On April 25, the district court judge issued a new order extending the deadline for collection of the data to September 30th and requiring the EEOC to collect two years of data, from 2017 and 2018.

On May 3rd the Justice Department appealed the two rulings requiring the collection of the Component 2 data. Business groups filed an amicus brief in the case.

On September 12, the EEOC filed a notice in the Federal Register under the Paperwork Reduction Act that they would not collect the Component 2 data beyond the two years – 2017 and 2018 – ordered by the court.
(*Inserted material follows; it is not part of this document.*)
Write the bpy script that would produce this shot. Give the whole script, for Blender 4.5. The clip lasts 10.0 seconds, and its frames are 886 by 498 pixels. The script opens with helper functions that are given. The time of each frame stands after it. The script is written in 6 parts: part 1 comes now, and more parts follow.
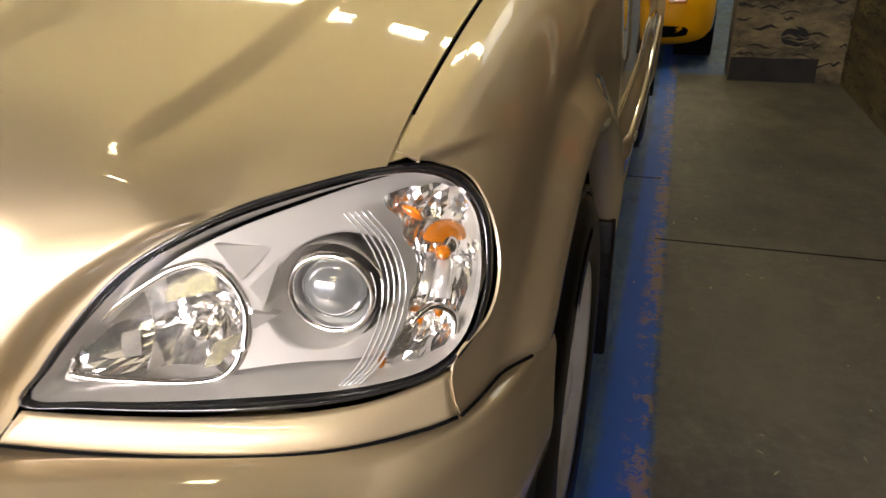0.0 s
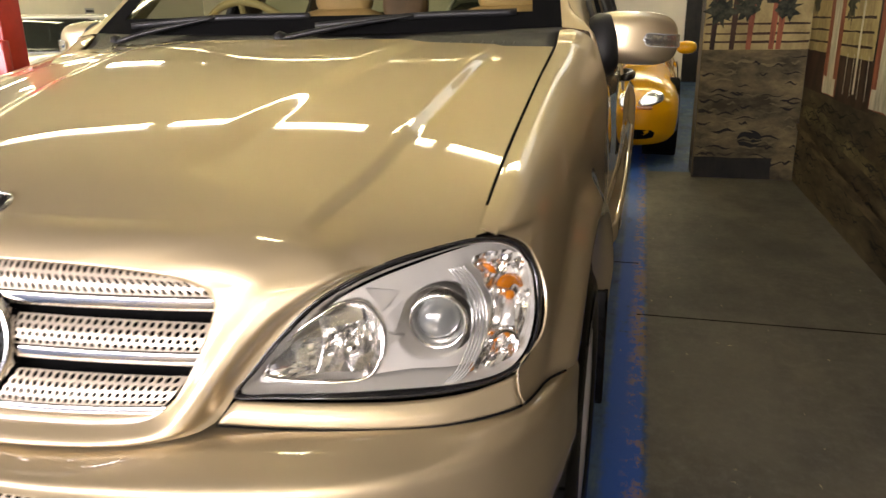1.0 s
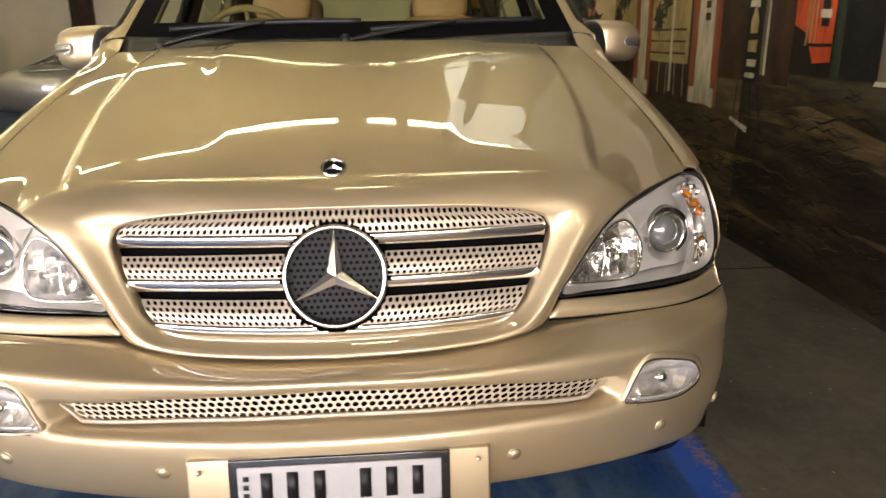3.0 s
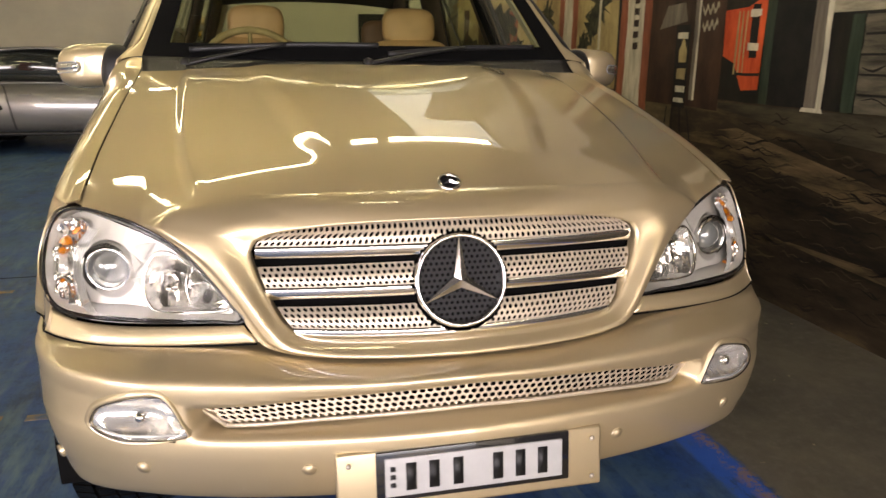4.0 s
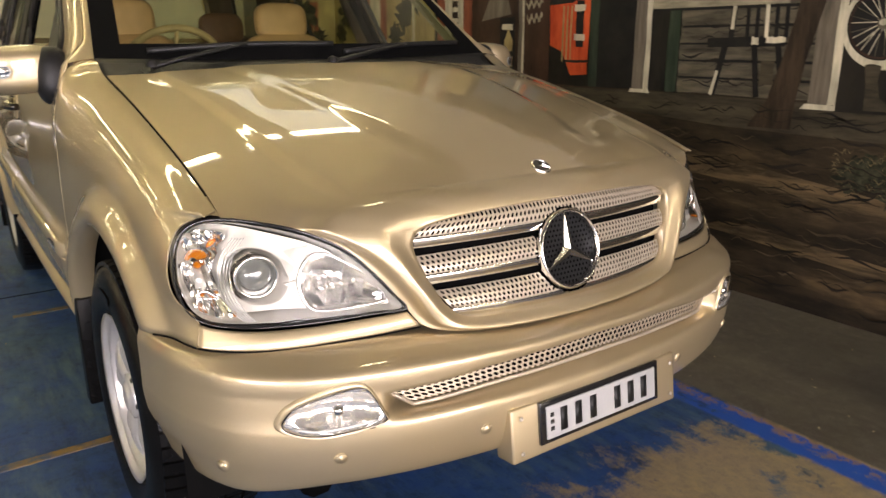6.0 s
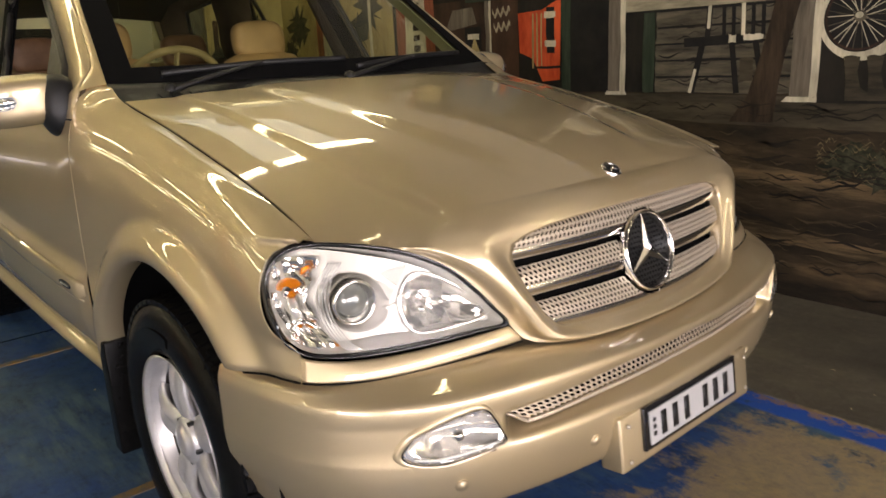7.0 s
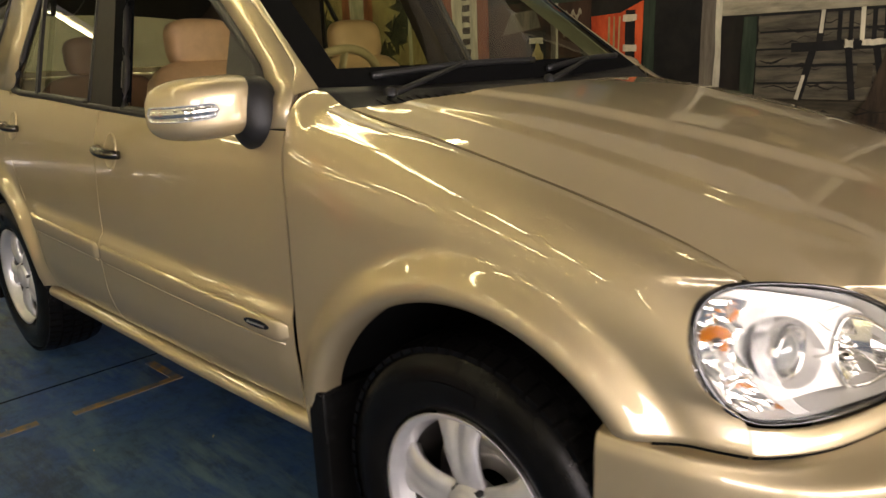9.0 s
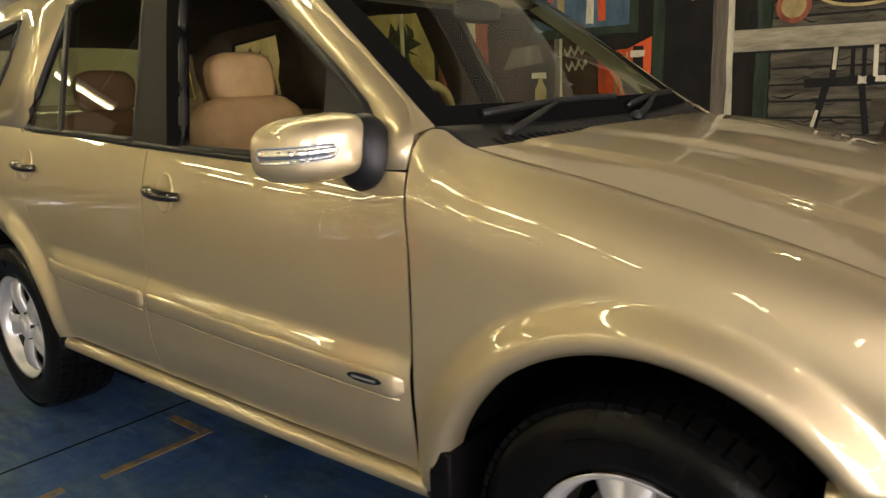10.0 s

Business groups, including NAW, will be filing comments on the notice.

And on September 27th, the EEOC filed a Status Report in the lawsuit stating that it will continue to accept Component 2 compensation data for 2017 and 2018 “until it reaches what the Court has determined to be the target response rate.” As of that date, the compliance rate was reported to be under 40% and the target compliance rate is 72.7%.

While we await disposition of the appeal in the litigation, covered businesses are still required to file the Component-2 data for 2017 and 2018.

This entire matter has been complicated by the fact that the EEOC did not have a quorum for months into the Trump Administration, making it impossible for the Trump-appointed commissioners to effectively engage on the issue. The Senate eventually confirmed a new EEOC Chair, Janet Dhillon, but her ability to act is hampered by the lack of a strong GOP majority on the Commission. There is a vacancy in a GOP seat on the Commission, and a highly-qualified nominee to fill the position (Keith Sonderling, the current deputy director of the Wage and Hour division at DoL), and the business coalition dealing with the EEOC situation is actively working to persuade Sen. Lamar Alexander, the Chair of the Senate committee with jurisdiction, to have his nomination confirmed.